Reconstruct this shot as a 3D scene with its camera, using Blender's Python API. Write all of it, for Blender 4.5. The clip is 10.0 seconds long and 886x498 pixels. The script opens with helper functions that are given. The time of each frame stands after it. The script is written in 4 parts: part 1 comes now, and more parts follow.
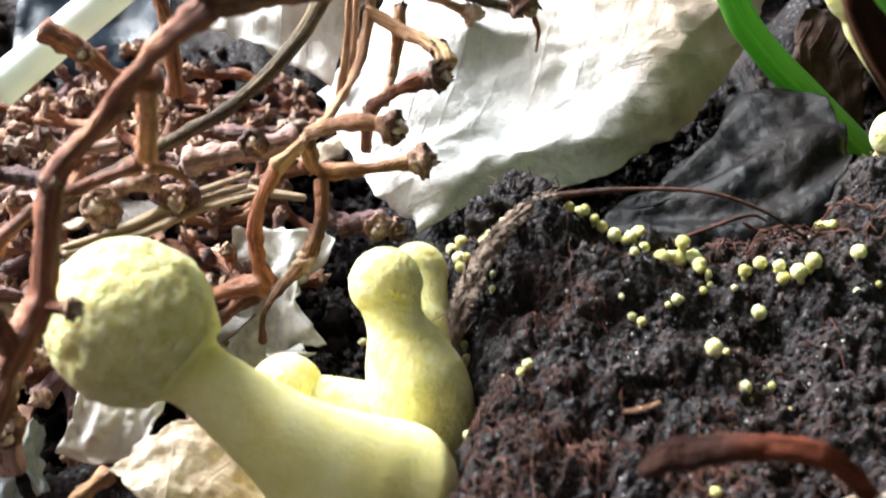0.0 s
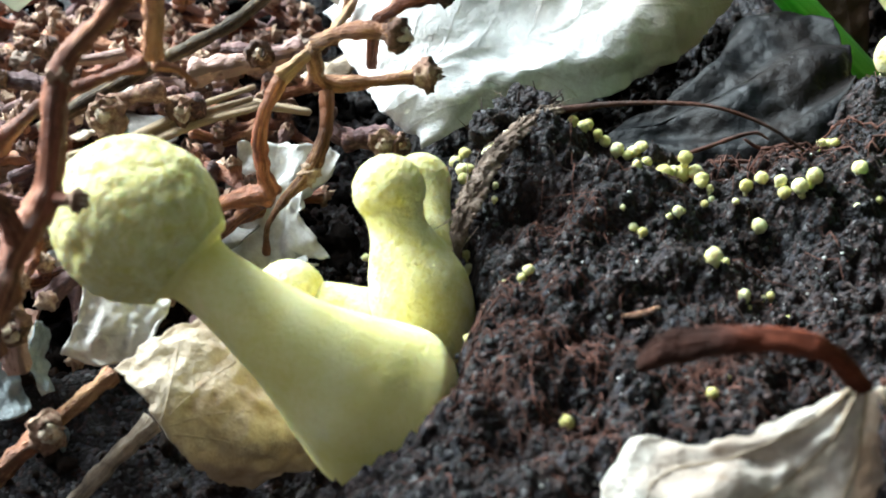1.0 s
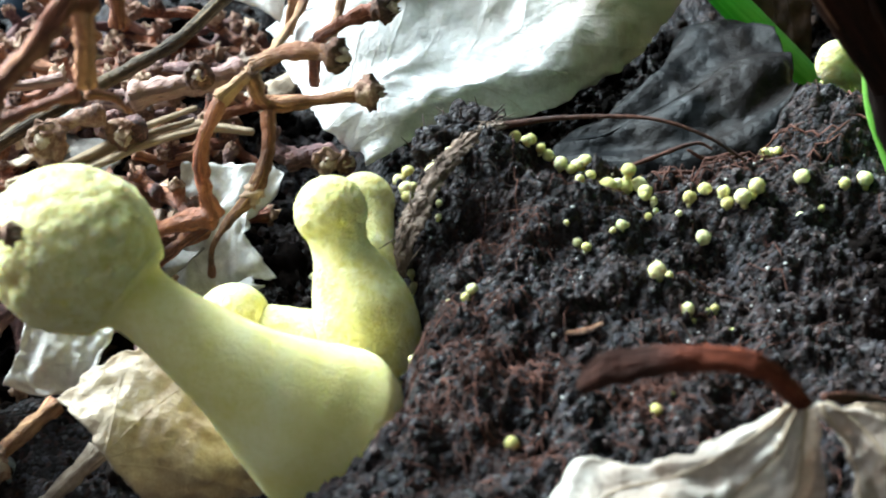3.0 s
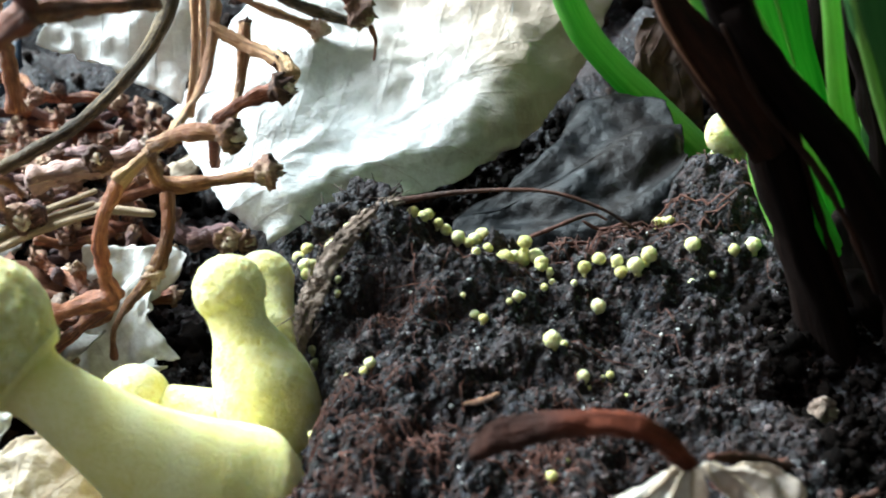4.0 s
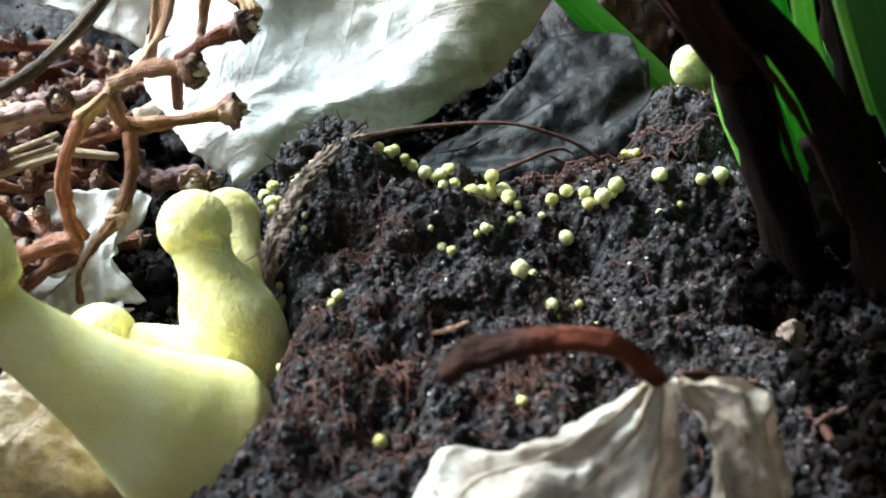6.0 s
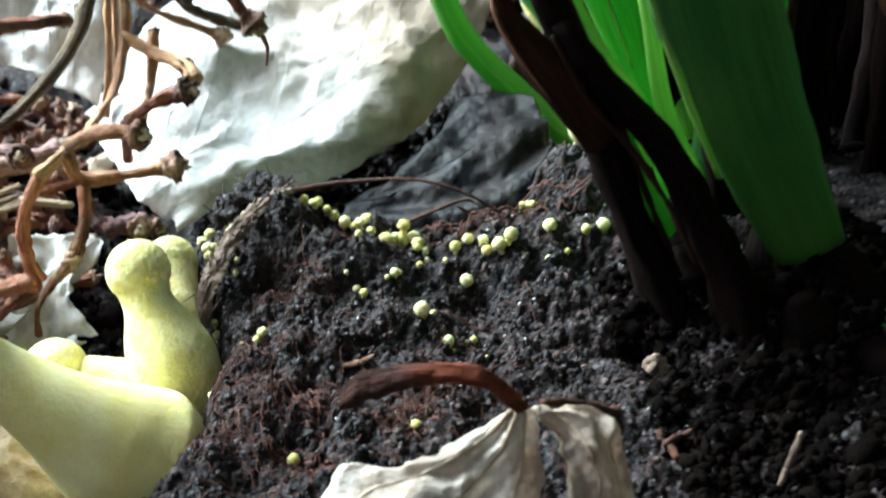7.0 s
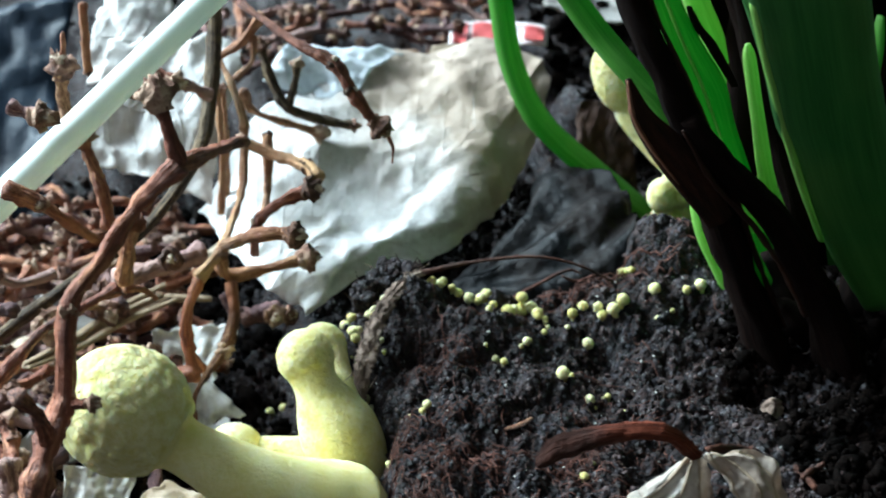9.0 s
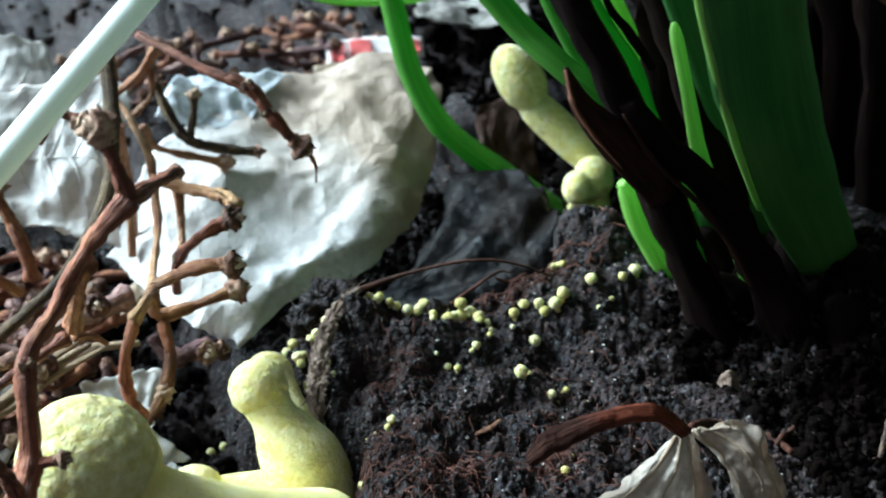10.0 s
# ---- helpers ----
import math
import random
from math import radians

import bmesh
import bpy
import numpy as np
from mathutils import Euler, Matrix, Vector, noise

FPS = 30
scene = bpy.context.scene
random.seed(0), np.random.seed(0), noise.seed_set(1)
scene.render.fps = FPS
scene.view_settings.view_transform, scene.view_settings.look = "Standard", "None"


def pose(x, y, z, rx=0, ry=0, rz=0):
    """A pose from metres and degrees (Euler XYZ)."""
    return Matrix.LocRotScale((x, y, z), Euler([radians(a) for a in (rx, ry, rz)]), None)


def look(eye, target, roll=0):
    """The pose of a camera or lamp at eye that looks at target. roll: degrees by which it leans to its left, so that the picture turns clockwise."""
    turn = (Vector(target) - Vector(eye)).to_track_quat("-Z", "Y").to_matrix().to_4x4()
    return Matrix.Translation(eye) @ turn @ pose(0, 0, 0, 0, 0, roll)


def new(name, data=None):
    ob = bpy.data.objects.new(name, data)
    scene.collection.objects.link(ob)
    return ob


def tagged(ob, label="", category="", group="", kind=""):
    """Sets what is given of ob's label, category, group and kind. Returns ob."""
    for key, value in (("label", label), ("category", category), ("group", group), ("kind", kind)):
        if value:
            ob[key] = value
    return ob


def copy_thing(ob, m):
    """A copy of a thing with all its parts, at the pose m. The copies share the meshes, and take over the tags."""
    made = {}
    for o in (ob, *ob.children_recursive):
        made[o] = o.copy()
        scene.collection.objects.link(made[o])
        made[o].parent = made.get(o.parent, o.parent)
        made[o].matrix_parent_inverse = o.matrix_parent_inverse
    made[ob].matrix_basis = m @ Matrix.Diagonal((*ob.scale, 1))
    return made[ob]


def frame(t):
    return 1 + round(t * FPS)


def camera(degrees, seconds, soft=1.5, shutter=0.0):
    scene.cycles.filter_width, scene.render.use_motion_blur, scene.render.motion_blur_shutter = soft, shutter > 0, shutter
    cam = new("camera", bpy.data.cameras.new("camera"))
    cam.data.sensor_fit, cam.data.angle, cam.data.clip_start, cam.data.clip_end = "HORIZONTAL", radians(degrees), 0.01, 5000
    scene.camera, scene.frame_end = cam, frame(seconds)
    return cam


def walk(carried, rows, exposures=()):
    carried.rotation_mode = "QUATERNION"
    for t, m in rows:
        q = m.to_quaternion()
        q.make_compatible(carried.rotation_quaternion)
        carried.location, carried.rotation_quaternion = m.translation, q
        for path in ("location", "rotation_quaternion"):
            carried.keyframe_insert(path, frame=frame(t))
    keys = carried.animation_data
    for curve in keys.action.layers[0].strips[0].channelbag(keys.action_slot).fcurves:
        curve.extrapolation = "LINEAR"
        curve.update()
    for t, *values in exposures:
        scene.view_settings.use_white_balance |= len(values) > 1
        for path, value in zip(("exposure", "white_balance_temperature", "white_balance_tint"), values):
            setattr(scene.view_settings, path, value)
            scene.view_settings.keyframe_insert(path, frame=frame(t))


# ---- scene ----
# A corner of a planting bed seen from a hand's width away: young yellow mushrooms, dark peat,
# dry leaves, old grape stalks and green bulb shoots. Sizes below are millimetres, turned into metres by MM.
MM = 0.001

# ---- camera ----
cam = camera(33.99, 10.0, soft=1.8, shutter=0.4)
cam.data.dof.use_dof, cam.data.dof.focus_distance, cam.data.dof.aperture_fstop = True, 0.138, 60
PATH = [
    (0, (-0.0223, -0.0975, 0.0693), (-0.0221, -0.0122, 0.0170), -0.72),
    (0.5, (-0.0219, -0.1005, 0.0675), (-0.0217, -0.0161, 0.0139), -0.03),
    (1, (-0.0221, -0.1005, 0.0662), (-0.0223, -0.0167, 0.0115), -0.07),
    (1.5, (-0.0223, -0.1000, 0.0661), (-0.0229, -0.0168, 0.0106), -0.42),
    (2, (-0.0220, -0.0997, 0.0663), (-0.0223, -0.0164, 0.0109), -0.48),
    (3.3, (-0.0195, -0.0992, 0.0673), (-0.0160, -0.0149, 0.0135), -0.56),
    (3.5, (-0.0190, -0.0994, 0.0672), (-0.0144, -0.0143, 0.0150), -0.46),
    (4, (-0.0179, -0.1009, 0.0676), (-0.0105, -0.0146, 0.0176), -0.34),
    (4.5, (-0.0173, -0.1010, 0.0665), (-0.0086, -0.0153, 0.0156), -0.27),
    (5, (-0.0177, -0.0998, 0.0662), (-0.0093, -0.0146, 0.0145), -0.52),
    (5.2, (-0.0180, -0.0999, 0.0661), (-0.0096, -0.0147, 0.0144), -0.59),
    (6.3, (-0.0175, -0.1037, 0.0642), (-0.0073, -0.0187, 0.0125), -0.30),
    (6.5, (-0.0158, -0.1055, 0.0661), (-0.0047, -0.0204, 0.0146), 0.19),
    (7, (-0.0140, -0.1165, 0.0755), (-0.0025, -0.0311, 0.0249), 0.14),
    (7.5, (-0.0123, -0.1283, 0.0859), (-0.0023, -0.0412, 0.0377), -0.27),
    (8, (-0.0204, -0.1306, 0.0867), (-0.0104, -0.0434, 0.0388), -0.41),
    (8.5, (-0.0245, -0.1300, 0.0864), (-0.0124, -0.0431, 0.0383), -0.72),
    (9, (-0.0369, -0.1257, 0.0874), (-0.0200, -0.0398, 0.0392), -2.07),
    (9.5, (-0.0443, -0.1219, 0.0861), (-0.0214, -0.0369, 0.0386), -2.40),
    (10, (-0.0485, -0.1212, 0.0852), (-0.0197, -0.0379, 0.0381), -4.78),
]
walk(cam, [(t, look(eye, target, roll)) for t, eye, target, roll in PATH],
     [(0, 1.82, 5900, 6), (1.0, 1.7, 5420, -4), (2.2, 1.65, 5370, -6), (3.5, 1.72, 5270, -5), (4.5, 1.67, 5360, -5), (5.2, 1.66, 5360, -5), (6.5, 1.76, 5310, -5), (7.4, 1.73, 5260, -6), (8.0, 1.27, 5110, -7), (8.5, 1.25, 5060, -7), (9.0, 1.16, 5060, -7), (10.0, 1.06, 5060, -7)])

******

### Task description:
Search the preceding listing for "made" and extract every line where it is found.

### Solution to this exercise:
    made = {}
        made[o] = o.copy()
        scene.collection.objects.link(made[o])
        made[o].parent = made.get(o.parent, o.parent)
        made[o].matrix_parent_inverse = o.matrix_parent_inverse
    made[ob].matrix_basis = m @ Matrix.Diagonal((*ob.scale, 1))
    return made[ob]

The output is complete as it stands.